TO DO » Restate the data word for word and leave the images out.

-.-.-

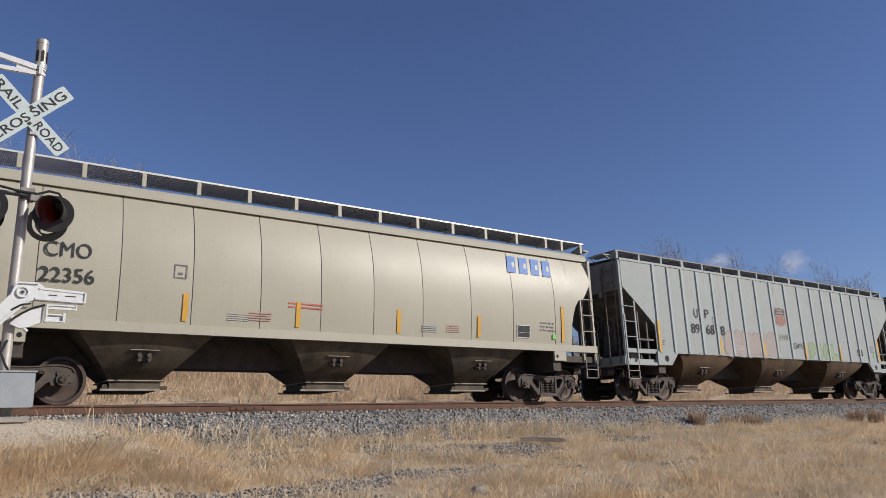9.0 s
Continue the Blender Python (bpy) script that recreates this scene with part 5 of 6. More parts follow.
            drawn(car, [([(x + 0.012, z + 0.03) for x, z in c], f) for c, f in scrawl], -1.1, 0.88, 1.80, 2.37, plain("dim_violet_spray", (0.30, 0.20, 0.36)), face, 0.034, "violet shadow of a sprayed tag")
            drawn(car, scrawl, -1.1, 0.88, 1.80, 2.37, plain("washed_white_spray", (0.50, 0.42, 0.46), (0.40, 0.31, 0.36), 7.0), lambda z: face(z) + 0.010, 0.022, "washed white sprayed tag", "graffiti_line")
            drawn(car, [([(0.16, 0.95), (0.08, 0.80), (0.18, 0.55), (0.10, 0.30), (0.0, 0.25)], 1), ([(0.02, 0.35), (0.18, 0.3), (0.30, 0.55), (0.24, 0.75), (0.22, 0.2)], 1), ([(0.34, 0.7), (0.30, 0.45), (0.40, 0.4), (0.42, 0.7), (0.44, 0.38)], 1), ([(0.50, 0.65), (0.50, 0.35), (0.56, 0.62), (0.60, 0.36), (0.66, 0.62)], 1), ([(0.70, 0.6), (0.68, 0.4), (0.78, 0.4), (0.80, 0.62), (0.72, 0.62)], 1), ([(0.84, 0.7), (1.0, 0.62), (0.9, 0.4)], 1)],
                  2.52, 5.0, 1.80, 2.26, plain("pale_violet_spray", (0.31, 0.17, 0.30), (0.36, 0.14, 0.19), 5.0), face, 0.045, "faint violet sprayed tag")
            pen(car, "NSUX", 5.42, 6.05, 1.77, 2.02, INKDULL, face, 16, 0.016, "thin white pen scrawl")
            part("repair_plate", plate_on(Geo(), 7.11, 7.45, 1.70, 1.93, face, 0.012), GREY15, car, "pale blue-grey repair patch")
            part("small_print", bars(Geo(), -0.55, 1.80, 1.05, 0.07, 1, face, rng, 0.9), INKWHITE, car)
            pen(car, "ASKE", -7.1, -6.5, 1.95, 2.35, plain("faint_rose_pen", (0.40, 0.20, 0.22)), face, 15, 0.018)
            for x in (-2.46, 1.54):
                letters(car, "WARNING", x + 0.2, 2.19, 0.52, 0.075, face, YELLOW, "yellow stencilled warning")
                part("yellow_print", bars(Geo(), x, 1.80, 0.9, 0.34, 5, face, rng, 0.95), YELLOW, car, "yellow stencilled lines")
        elif k == 3:
            letters(car, "GCCX", -6.92, 2.44, 0.90, 0.25, face, INK)
            letters(car, "68125", -7.02, 1.96, 0.95, 0.25, face, INK)
            chalk = plain("chalk_white_spray", (0.60, 0.59, 0.52), (0.48, 0.46, 0.40), 2.5)
            sprayed(car, "PEMC", -5.62, -3.30, 1.60, 2.20, 0.22, ((0.13, plain("dull_grey_spray", (0.25, 0.23, 0.21), (0.36, 0.30, 0.26)), "graffiti", "bulky white graffiti"), (0.06, plain("cool_white_spray", (0.50, 0.49, 0.46)), "graffiti_rim", "pale rim"), (0.0, chalk, "graffiti_fill", "white sprayed fill")), face, 21, "bulky white graffiti", 0.05, 0.04, 0.72)
            drawn(car, [([(0.0, 0.0), (0.06, 0.9), (0.2, 1.0), (0.28, 0.1)], 1), ([(0.26, 0.0), (0.36, 0.9), (0.5, 1.0), (0.56, 0.1)], 1), ([(0.52, 0.0), (0.6, 0.9), (0.74, 1.0), (0.8, 0.1)], 1), ([(0.78, 0.0), (0.84, 0.9), (0.96, 1.0), (1.0, 0.0)], 1)],
                  -5.3, -3.3, 1.40, 1.72, chalk, face, 0.15, "white sprayed feet of the letters")
            washed = plain("washed_spray", (0.30, 0.235, 0.195), (0.38, 0.27, 0.20), 2.0)
            faint = plain("washed_pale_spray", (0.40, 0.30, 0.225))
            sprayed(car, "DFRUB", -3.0, 1.45, 1.62, 2.22, 0.26, ((0.05, faint, "graffiti", "washed-out grey graffiti"), (0.0, washed, "graffiti_fill", "washed-out grey fill")), face, 23, "washed-out grey graffiti", 0.0, 0.04, 0.70)
            drawn(car, [([(0.0, 0.6), (0.15, 1.0), (0.8, 1.0), (1.0, 0.9)], 1), ([(0.3, 0.9), (0.1, 0.5), (0.2, 0.1), (0.5, 0.0), (0.7, 0.3), (0.7, 0.8)], 1), ([(0.35, 0.3), (0.5, 0.6), (0.5, 0.3)], 1), ([(0.5, 1.0), (0.6, 1.2), (0.7, 1.0)], 1)],
                  -2.25, -1.85, 1.62, 2.22, INKGREY, face, 0.022, "thin black sketched loops")
            sprayed(car, "PUAP", 1.9, 5.45, 1.55, 2.22, 0.20, ((0.03, faint, "graffiti", "washed-out pink graffiti"), (-0.015, plain("washed_pink_spray", (0.42, 0.23, 0.155), (0.36, 0.20, 0.13), 2.0), "graffiti_fill", "washed-out pink fill")), face, 24, "washed-out pink graffiti", 0.1, 0.05, 0.6)
        elif k in (5, 15):
            up = 0.0 if k == 5 else 0.42
            letters(car, "UP", -5.72 if k == 5 else -5.55, 3.02 if k == 5 else 3.38, 0.62, 0.34 if k == 5 else 0.40, face, INK)
            letters(car, {5: "92856", 15: "99216"}[k], -5.78 if k == 5 else -5.91, 2.32 + up, 1.42 if k == 5 else 1.66, 0.37, face, INK)
            letters(car, "LD LMT  226000" if k == 5 else "LD LMT  226100", -5.75 if k == 5 else -6.32, 2.06 if k == 5 else 1.85, 0.95, 0.085, face, INKGREY, "small stencilled weight")
            letters(car, "LT WT   60000" if k == 5 else "LT WT    59900", -5.75 if k == 5 else -6.32, 1.86 if k == 5 else 1.69, 0.95, 0.085, face, INKGREY, "small stencilled weight")
            if k == 5:
                letters(car, "CH-110-06", -0.85, 1.91, 0.72, 0.12, face, INK, "small stencilled code")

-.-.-

SOLUTION FOR THIS EXERCISE »
9.0 s
Continue the Blender Python (bpy) script that recreates this scene with part 5 of 6. More parts follow.
            drawn(car, [([(x + 0.012, z + 0.03) for x, z in c], f) for c, f in scrawl], -1.1, 0.88, 1.80, 2.37, plain("dim_violet_spray", (0.30, 0.20, 0.36)), face, 0.034, "violet shadow of a sprayed tag")
            drawn(car, scrawl, -1.1, 0.88, 1.80, 2.37, plain("washed_white_spray", (0.50, 0.42, 0.46), (0.40, 0.31, 0.36), 7.0), lambda z: face(z) + 0.010, 0.022, "washed white sprayed tag", "graffiti_line")
            drawn(car, [([(0.16, 0.95), (0.08, 0.80), (0.18, 0.55), (0.10, 0.30), (0.0, 0.25)], 1), ([(0.02, 0.35), (0.18, 0.3), (0.30, 0.55), (0.24, 0.75), (0.22, 0.2)], 1), ([(0.34, 0.7), (0.30, 0.45), (0.40, 0.4), (0.42, 0.7), (0.44, 0.38)], 1), ([(0.50, 0.65), (0.50, 0.35), (0.56, 0.62), (0.60, 0.36), (0.66, 0.62)], 1), ([(0.70, 0.6), (0.68, 0.4), (0.78, 0.4), (0.80, 0.62), (0.72, 0.62)], 1), ([(0.84, 0.7), (1.0, 0.62), (0.9, 0.4)], 1)],
                  2.52, 5.0, 1.80, 2.26, plain("pale_violet_spray", (0.31, 0.17, 0.30), (0.36, 0.14, 0.19), 5.0), face, 0.045, "faint violet sprayed tag")
            pen(car, "NSUX", 5.42, 6.05, 1.77, 2.02, INKDULL, face, 16, 0.016, "thin white pen scrawl")
            part("repair_plate", plate_on(Geo(), 7.11, 7.45, 1.70, 1.93, face, 0.012), GREY15, car, "pale blue-grey repair patch")
            part("small_print", bars(Geo(), -0.55, 1.80, 1.05, 0.07, 1, face, rng, 0.9), INKWHITE, car)
            pen(car, "ASKE", -7.1, -6.5, 1.95, 2.35, plain("faint_rose_pen", (0.40, 0.20, 0.22)), face, 15, 0.018)
            for x in (-2.46, 1.54):
                letters(car, "WARNING", x + 0.2, 2.19, 0.52, 0.075, face, YELLOW, "yellow stencilled warning")
                part("yellow_print", bars(Geo(), x, 1.80, 0.9, 0.34, 5, face, rng, 0.95), YELLOW, car, "yellow stencilled lines")
        elif k == 3:
            letters(car, "GCCX", -6.92, 2.44, 0.90, 0.25, face, INK)
            letters(car, "68125", -7.02, 1.96, 0.95, 0.25, face, INK)
            chalk = plain("chalk_white_spray", (0.60, 0.59, 0.52), (0.48, 0.46, 0.40), 2.5)
            sprayed(car, "PEMC", -5.62, -3.30, 1.60, 2.20, 0.22, ((0.13, plain("dull_grey_spray", (0.25, 0.23, 0.21), (0.36, 0.30, 0.26)), "graffiti", "bulky white graffiti"), (0.06, plain("cool_white_spray", (0.50, 0.49, 0.46)), "graffiti_rim", "pale rim"), (0.0, chalk, "graffiti_fill", "white sprayed fill")), face, 21, "bulky white graffiti", 0.05, 0.04, 0.72)
            drawn(car, [([(0.0, 0.0), (0.06, 0.9), (0.2, 1.0), (0.28, 0.1)], 1), ([(0.26, 0.0), (0.36, 0.9), (0.5, 1.0), (0.56, 0.1)], 1), ([(0.52, 0.0), (0.6, 0.9), (0.74, 1.0), (0.8, 0.1)], 1), ([(0.78, 0.0), (0.84, 0.9), (0.96, 1.0), (1.0, 0.0)], 1)],
                  -5.3, -3.3, 1.40, 1.72, chalk, face, 0.15, "white sprayed feet of the letters")
            washed = plain("washed_spray", (0.30, 0.235, 0.195), (0.38, 0.27, 0.20), 2.0)
            faint = plain("washed_pale_spray", (0.40, 0.30, 0.225))
            sprayed(car, "DFRUB", -3.0, 1.45, 1.62, 2.22, 0.26, ((0.05, faint, "graffiti", "washed-out grey graffiti"), (0.0, washed, "graffiti_fill", "washed-out grey fill")), face, 23, "washed-out grey graffiti", 0.0, 0.04, 0.70)
            drawn(car, [([(0.0, 0.6), (0.15, 1.0), (0.8, 1.0), (1.0, 0.9)], 1), ([(0.3, 0.9), (0.1, 0.5), (0.2, 0.1), (0.5, 0.0), (0.7, 0.3), (0.7, 0.8)], 1), ([(0.35, 0.3), (0.5, 0.6), (0.5, 0.3)], 1), ([(0.5, 1.0), (0.6, 1.2), (0.7, 1.0)], 1)],
                  -2.25, -1.85, 1.62, 2.22, INKGREY, face, 0.022, "thin black sketched loops")
            sprayed(car, "PUAP", 1.9, 5.45, 1.55, 2.22, 0.20, ((0.03, faint, "graffiti", "washed-out pink graffiti"), (-0.015, plain("washed_pink_spray", (0.42, 0.23, 0.155), (0.36, 0.20, 0.13), 2.0), "graffiti_fill", "washed-out pink fill")), face, 24, "washed-out pink graffiti", 0.1, 0.05, 0.6)
        elif k in (5, 15):
            up = 0.0 if k == 5 else 0.42
            letters(car, "UP", -5.72 if k == 5 else -5.55, 3.02 if k == 5 else 3.38, 0.62, 0.34 if k == 5 else 0.40, face, INK)
            letters(car, {5: "92856", 15: "99216"}[k], -5.78 if k == 5 else -5.91, 2.32 + up, 1.42 if k == 5 else 1.66, 0.37, face, INK)
            letters(car, "LD LMT  226000" if k == 5 else "LD LMT  226100", -5.75 if k == 5 else -6.32, 2.06 if k == 5 else 1.85, 0.95, 0.085, face, INKGREY, "small stencilled weight")
            letters(car, "LT WT   60000" if k == 5 else "LT WT    59900", -5.75 if k == 5 else -6.32, 1.86 if k == 5 else 1.69, 0.95, 0.085, face, INKGREY, "small stencilled weight")
            if k == 5:
                letters(car, "CH-110-06", -0.85, 1.91, 0.72, 0.12, face, INK, "small stencilled code")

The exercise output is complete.